Write out the data below in full, unchanged, minus the images.

start Records provided

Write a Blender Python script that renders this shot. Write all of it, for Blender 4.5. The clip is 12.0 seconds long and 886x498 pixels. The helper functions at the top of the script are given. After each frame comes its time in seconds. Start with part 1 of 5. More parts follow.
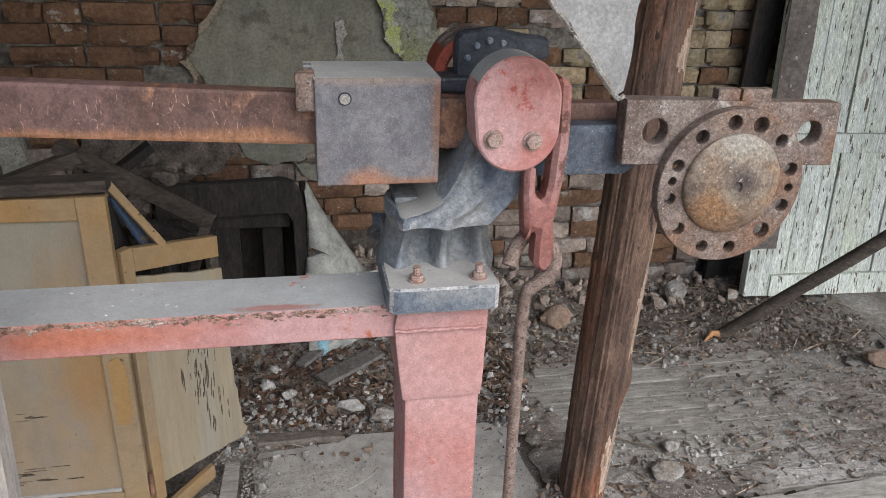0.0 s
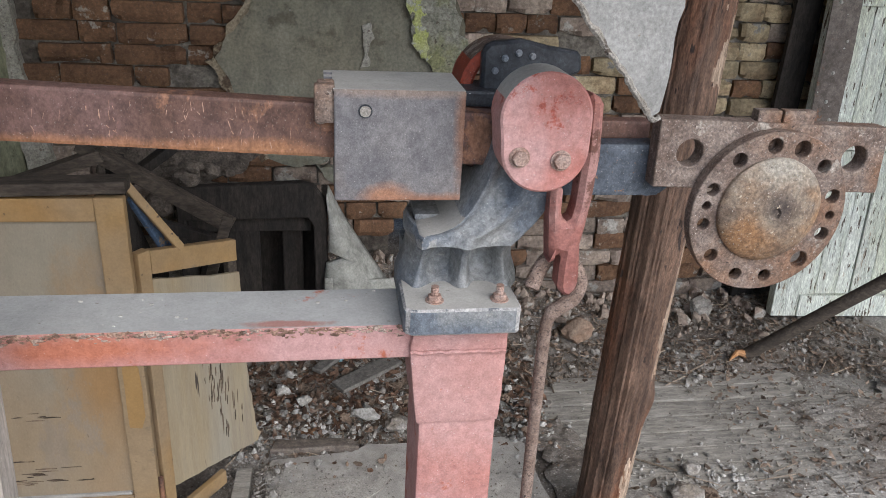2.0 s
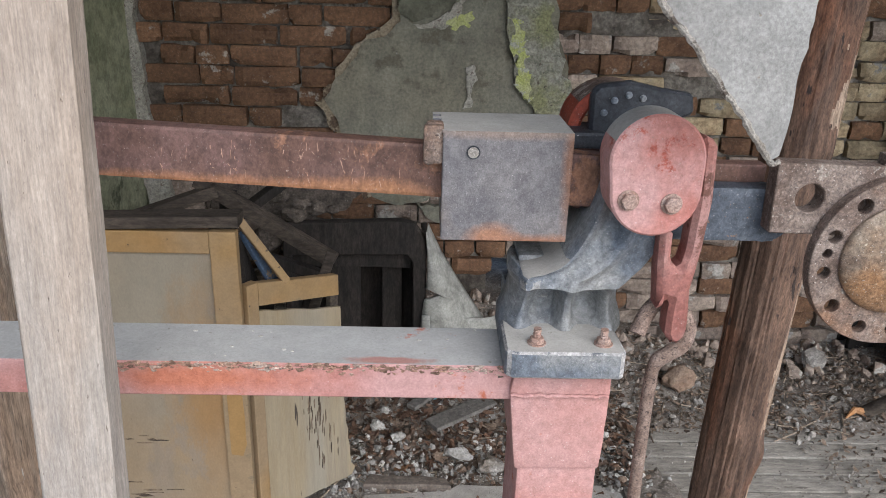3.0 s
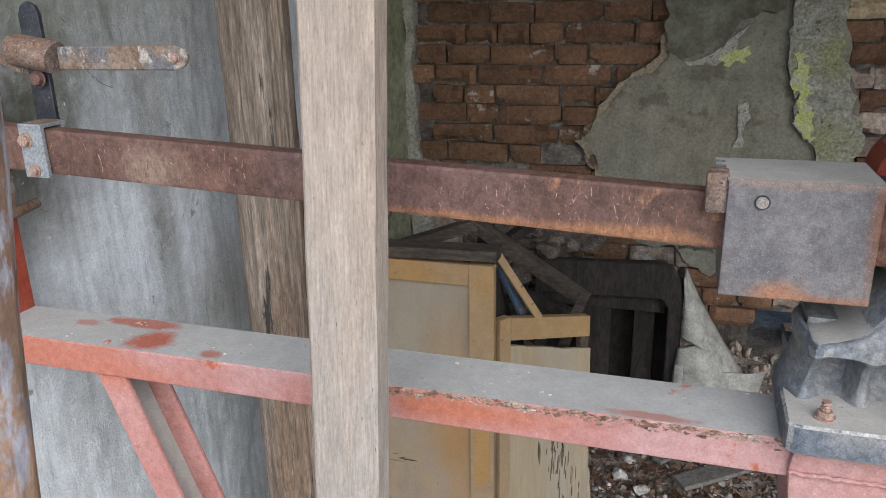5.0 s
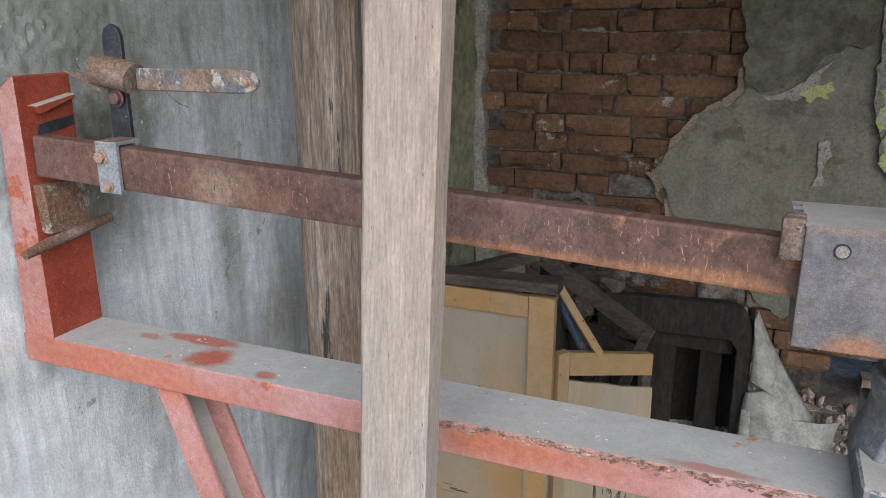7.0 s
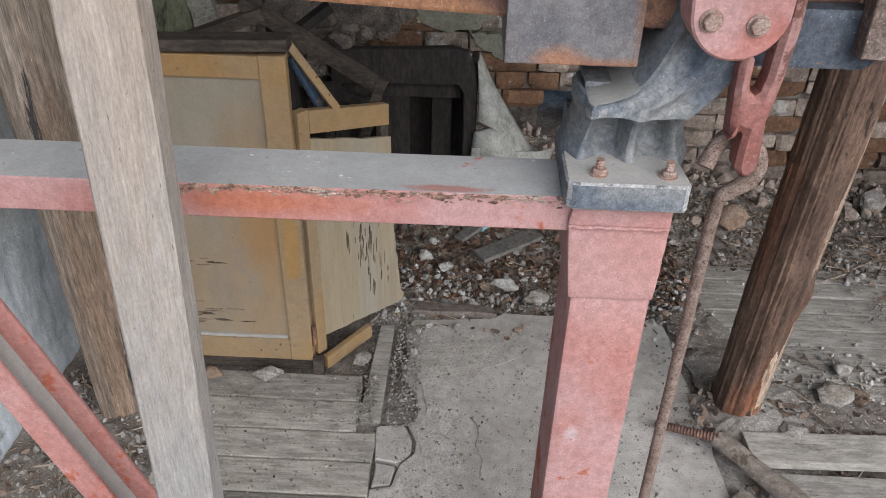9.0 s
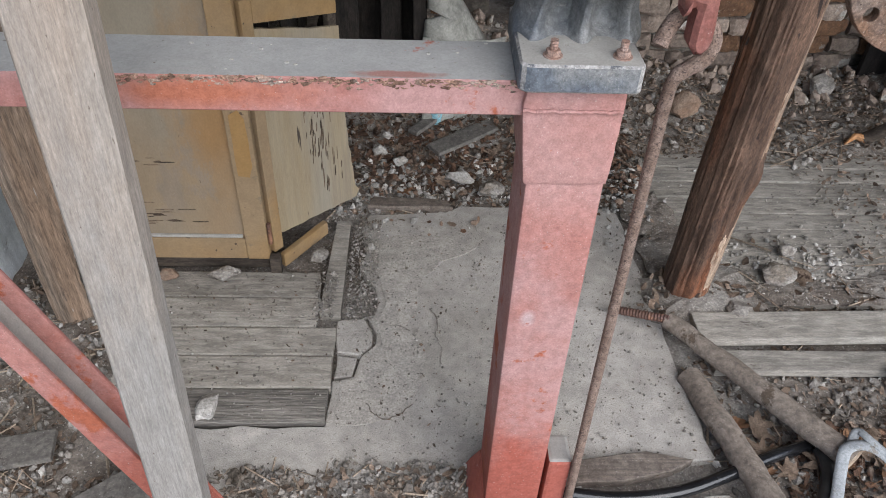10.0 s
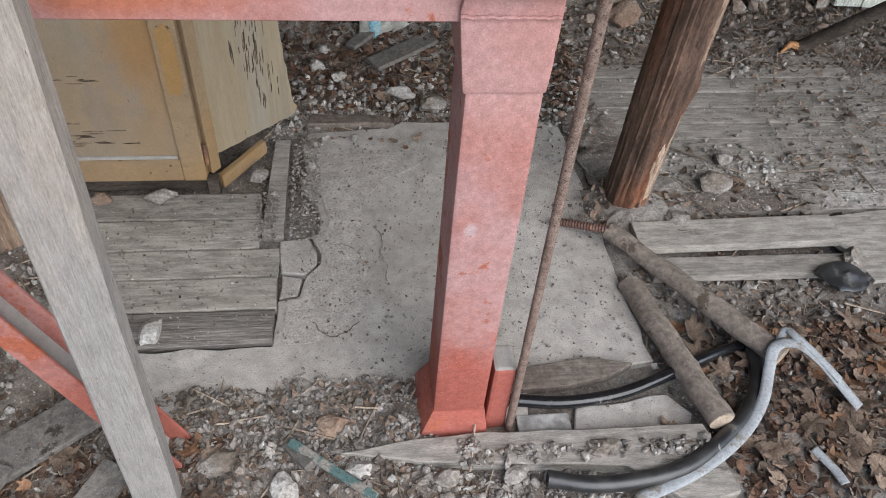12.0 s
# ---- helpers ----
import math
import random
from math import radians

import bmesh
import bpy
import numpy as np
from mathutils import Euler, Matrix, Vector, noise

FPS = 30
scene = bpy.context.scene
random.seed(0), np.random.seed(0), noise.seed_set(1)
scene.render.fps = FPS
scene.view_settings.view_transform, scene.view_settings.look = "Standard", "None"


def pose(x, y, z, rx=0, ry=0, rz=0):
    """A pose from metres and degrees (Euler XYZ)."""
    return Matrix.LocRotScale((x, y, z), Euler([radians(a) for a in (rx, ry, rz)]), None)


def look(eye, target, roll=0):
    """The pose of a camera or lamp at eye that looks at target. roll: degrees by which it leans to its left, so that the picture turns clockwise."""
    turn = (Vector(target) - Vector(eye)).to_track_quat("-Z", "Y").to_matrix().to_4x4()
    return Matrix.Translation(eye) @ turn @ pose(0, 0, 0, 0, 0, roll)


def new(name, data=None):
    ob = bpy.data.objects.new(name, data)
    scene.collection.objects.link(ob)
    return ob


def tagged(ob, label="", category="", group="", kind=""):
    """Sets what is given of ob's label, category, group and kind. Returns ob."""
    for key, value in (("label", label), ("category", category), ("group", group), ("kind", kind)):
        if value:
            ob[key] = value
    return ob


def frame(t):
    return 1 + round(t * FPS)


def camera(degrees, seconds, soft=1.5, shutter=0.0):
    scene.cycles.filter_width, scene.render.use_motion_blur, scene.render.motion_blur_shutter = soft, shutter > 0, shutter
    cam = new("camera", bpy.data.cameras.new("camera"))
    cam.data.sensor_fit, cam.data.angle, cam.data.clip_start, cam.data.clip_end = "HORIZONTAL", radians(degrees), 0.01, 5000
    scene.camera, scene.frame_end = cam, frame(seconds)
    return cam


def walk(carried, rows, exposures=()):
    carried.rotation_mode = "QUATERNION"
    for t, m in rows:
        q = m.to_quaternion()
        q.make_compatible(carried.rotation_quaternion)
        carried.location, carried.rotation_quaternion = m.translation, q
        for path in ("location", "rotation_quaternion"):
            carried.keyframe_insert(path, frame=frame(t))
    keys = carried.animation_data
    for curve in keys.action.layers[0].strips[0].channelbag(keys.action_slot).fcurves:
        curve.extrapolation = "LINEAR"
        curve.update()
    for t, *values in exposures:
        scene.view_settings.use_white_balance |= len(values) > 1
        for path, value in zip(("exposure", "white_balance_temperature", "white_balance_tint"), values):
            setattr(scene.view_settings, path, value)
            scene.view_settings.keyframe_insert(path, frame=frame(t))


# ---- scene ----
cam = camera(60.4, 12.0, 0.55)
PATH = [
    (0, (-0.134, 0.102, 1.516), (0.23, 1.897, 0.711), 2.1),
    (0.5, (-0.13, 0.116, 1.52), (0.245, 1.893, 0.683), 2.4),
    (1, (-0.124, 0.133, 1.518), (0.285, 1.893, 0.661), 3.2),
    (1.5, (-0.119, 0.142, 1.521), (0.256, 1.913, 0.671), 3.0),
    (2, (-0.124, 0.146, 1.519), (0.183, 1.953, 0.719), 3.2),
    (2.5, (-0.131, 0.145, 1.52), (0.018, 2.004, 0.797), 2.5),
    (2.7, (-0.132, 0.146, 1.52), (-0.022, 2.008, 0.798), 2.2),
    (4.3, (-0.157, 0.156, 1.523), (-0.43, 2.026, 0.867), 0.1),
    (4.5, (-0.159, 0.158, 1.523), (-0.514, 2.013, 0.865), -0.2),
    (5, (-0.164, 0.16, 1.527), (-0.737, 1.968, 0.893), -1.2),
    (5.5, (-0.165, 0.162, 1.53), (-0.852, 1.944, 0.938), -1.1),
    (6, (-0.163, 0.176, 1.532), (-0.873, 1.95, 0.942), -0.9),
    (6.5, (-0.163, 0.18, 1.532), (-0.916, 1.943, 0.959), -0.4),
    (7, (-0.164, 0.18, 1.532), (-0.901, 1.949, 0.959), -0.1),
    (7.5, (-0.167, 0.176, 1.517), (-0.618, 1.972, 0.763), 1.5),
    (7.7, (-0.166, 0.172, 1.516), (-0.506, 1.96, 0.687), 2.2),
    (9.3, (-0.152, 0.162, 1.497), (-0.154, 1.786, 0.33), 1.5),
    (9.5, (-0.152, 0.163, 1.493), (-0.121, 1.75, 0.277), 1.9),
    (10, (-0.151, 0.162, 1.489), (-0.073, 1.669, 0.177), 2.5),
    (10.5, (-0.148, 0.163, 1.485), (-0.034, 1.607, 0.106), 3.0),
    (11, (-0.147, 0.162, 1.481), (-0.008, 1.558, 0.057), 3.3),
    (11.5, (-0.146, 0.162, 1.478), (0.022, 1.53, 0.029), 4.1),
    (12, (-0.146, 0.161, 1.479), (0.073, 1.513, 0.021), 5.2),
]
walk(cam, [(t, look(eye, target, roll)) for t, eye, target, roll in PATH], ((0, 0.87, 6200, 10), (1.8, 0.89, 6200, 10), (2.6, 1.04, 6200, 10), (4.7, 0.99, 6200, 10), (5.5, 0.89, 6200, 10), (7.5, 0.88, 6200, 10), (9.5, 0.80, 6200, 10), (12, 0.77, 6200, 10)))

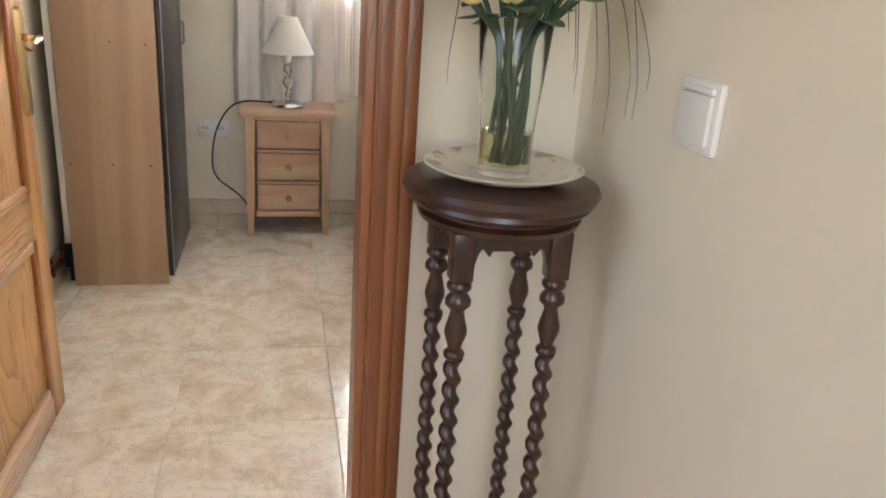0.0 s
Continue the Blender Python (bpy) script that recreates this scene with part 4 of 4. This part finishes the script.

end Records provided

## Answer to the problem
Write a Blender Python script that renders this shot. Write all of it, for Blender 4.5. The clip is 12.0 seconds long and 886x498 pixels. The helper functions at the top of the script are given. After each frame comes its time in seconds. Start with part 1 of 5. More parts follow.
0.0 s
2.0 s
3.0 s
5.0 s
7.0 s
9.0 s
10.0 s
12.0 s
# ---- helpers ----
import math
import random
from math import radians

import bmesh
import bpy
import numpy as np
from mathutils import Euler, Matrix, Vector, noise

FPS = 30
scene = bpy.context.scene
random.seed(0), np.random.seed(0), noise.seed_set(1)
scene.render.fps = FPS
scene.view_settings.view_transform, scene.view_settings.look = "Standard", "None"


def pose(x, y, z, rx=0, ry=0, rz=0):
    """A pose from metres and degrees (Euler XYZ)."""
    return Matrix.LocRotScale((x, y, z), Euler([radians(a) for a in (rx, ry, rz)]), None)


def look(eye, target, roll=0):
    """The pose of a camera or lamp at eye that looks at target. roll: degrees by which it leans to its left, so that the picture turns clockwise."""
    turn = (Vector(target) - Vector(eye)).to_track_quat("-Z", "Y").to_matrix().to_4x4()
    return Matrix.Translation(eye) @ turn @ pose(0, 0, 0, 0, 0, roll)


def new(name, data=None):
    ob = bpy.data.objects.new(name, data)
    scene.collection.objects.link(ob)
    return ob


def tagged(ob, label="", category="", group="", kind=""):
    """Sets what is given of ob's label, category, group and kind. Returns ob."""
    for key, value in (("label", label), ("category", category), ("group", group), ("kind", kind)):
        if value:
            ob[key] = value
    return ob


def frame(t):
    return 1 + round(t * FPS)


def camera(degrees, seconds, soft=1.5, shutter=0.0):
    scene.cycles.filter_width, scene.render.use_motion_blur, scene.render.motion_blur_shutter = soft, shutter > 0, shutter
    cam = new("camera", bpy.data.cameras.new("camera"))
    cam.data.sensor_fit, cam.data.angle, cam.data.clip_start, cam.data.clip_end = "HORIZONTAL", radians(degrees), 0.01, 5000
    scene.camera, scene.frame_end = cam, frame(seconds)
    return cam


def walk(carried, rows, exposures=()):
    carried.rotation_mode = "QUATERNION"
    for t, m in rows:
        q = m.to_quaternion()
        q.make_compatible(carried.rotation_quaternion)
        carried.location, carried.rotation_quaternion = m.translation, q
        for path in ("location", "rotation_quaternion"):
            carried.keyframe_insert(path, frame=frame(t))
    keys = carried.animation_data
    for curve in keys.action.layers[0].strips[0].channelbag(keys.action_slot).fcurves:
        curve.extrapolation = "LINEAR"
        curve.update()
    for t, *values in exposures:
        scene.view_settings.use_white_balance |= len(values) > 1
        for path, value in zip(("exposure", "white_balance_temperature", "white_balance_tint"), values):
            setattr(scene.view_settings, path, value)
            scene.view_settings.keyframe_insert(path, frame=frame(t))


# ---- scene ----
cam = camera(60.4, 12.0, 0.55)
PATH = [
    (0, (-0.134, 0.102, 1.516), (0.23, 1.897, 0.711), 2.1),
    (0.5, (-0.13, 0.116, 1.52), (0.245, 1.893, 0.683), 2.4),
    (1, (-0.124, 0.133, 1.518), (0.285, 1.893, 0.661), 3.2),
    (1.5, (-0.119, 0.142, 1.521), (0.256, 1.913, 0.671), 3.0),
    (2, (-0.124, 0.146, 1.519), (0.183, 1.953, 0.719), 3.2),
    (2.5, (-0.131, 0.145, 1.52), (0.018, 2.004, 0.797), 2.5),
    (2.7, (-0.132, 0.146, 1.52), (-0.022, 2.008, 0.798), 2.2),
    (4.3, (-0.157, 0.156, 1.523), (-0.43, 2.026, 0.867), 0.1),
    (4.5, (-0.159, 0.158, 1.523), (-0.514, 2.013, 0.865), -0.2),
    (5, (-0.164, 0.16, 1.527), (-0.737, 1.968, 0.893), -1.2),
    (5.5, (-0.165, 0.162, 1.53), (-0.852, 1.944, 0.938), -1.1),
    (6, (-0.163, 0.176, 1.532), (-0.873, 1.95, 0.942), -0.9),
    (6.5, (-0.163, 0.18, 1.532), (-0.916, 1.943, 0.959), -0.4),
    (7, (-0.164, 0.18, 1.532), (-0.901, 1.949, 0.959), -0.1),
    (7.5, (-0.167, 0.176, 1.517), (-0.618, 1.972, 0.763), 1.5),
    (7.7, (-0.166, 0.172, 1.516), (-0.506, 1.96, 0.687), 2.2),
    (9.3, (-0.152, 0.162, 1.497), (-0.154, 1.786, 0.33), 1.5),
    (9.5, (-0.152, 0.163, 1.493), (-0.121, 1.75, 0.277), 1.9),
    (10, (-0.151, 0.162, 1.489), (-0.073, 1.669, 0.177), 2.5),
    (10.5, (-0.148, 0.163, 1.485), (-0.034, 1.607, 0.106), 3.0),
    (11, (-0.147, 0.162, 1.481), (-0.008, 1.558, 0.057), 3.3),
    (11.5, (-0.146, 0.162, 1.478), (0.022, 1.53, 0.029), 4.1),
    (12, (-0.146, 0.161, 1.479), (0.073, 1.513, 0.021), 5.2),
]
walk(cam, [(t, look(eye, target, roll)) for t, eye, target, roll in PATH], ((0, 0.87, 6200, 10), (1.8, 0.89, 6200, 10), (2.6, 1.04, 6200, 10), (4.7, 0.99, 6200, 10), (5.5, 0.89, 6200, 10), (7.5, 0.88, 6200, 10), (9.5, 0.80, 6200, 10), (12, 0.77, 6200, 10)))

0.0 s
Continue the Blender Python (bpy) script that recreates this scene with part 4 of 4. This part finishes the script.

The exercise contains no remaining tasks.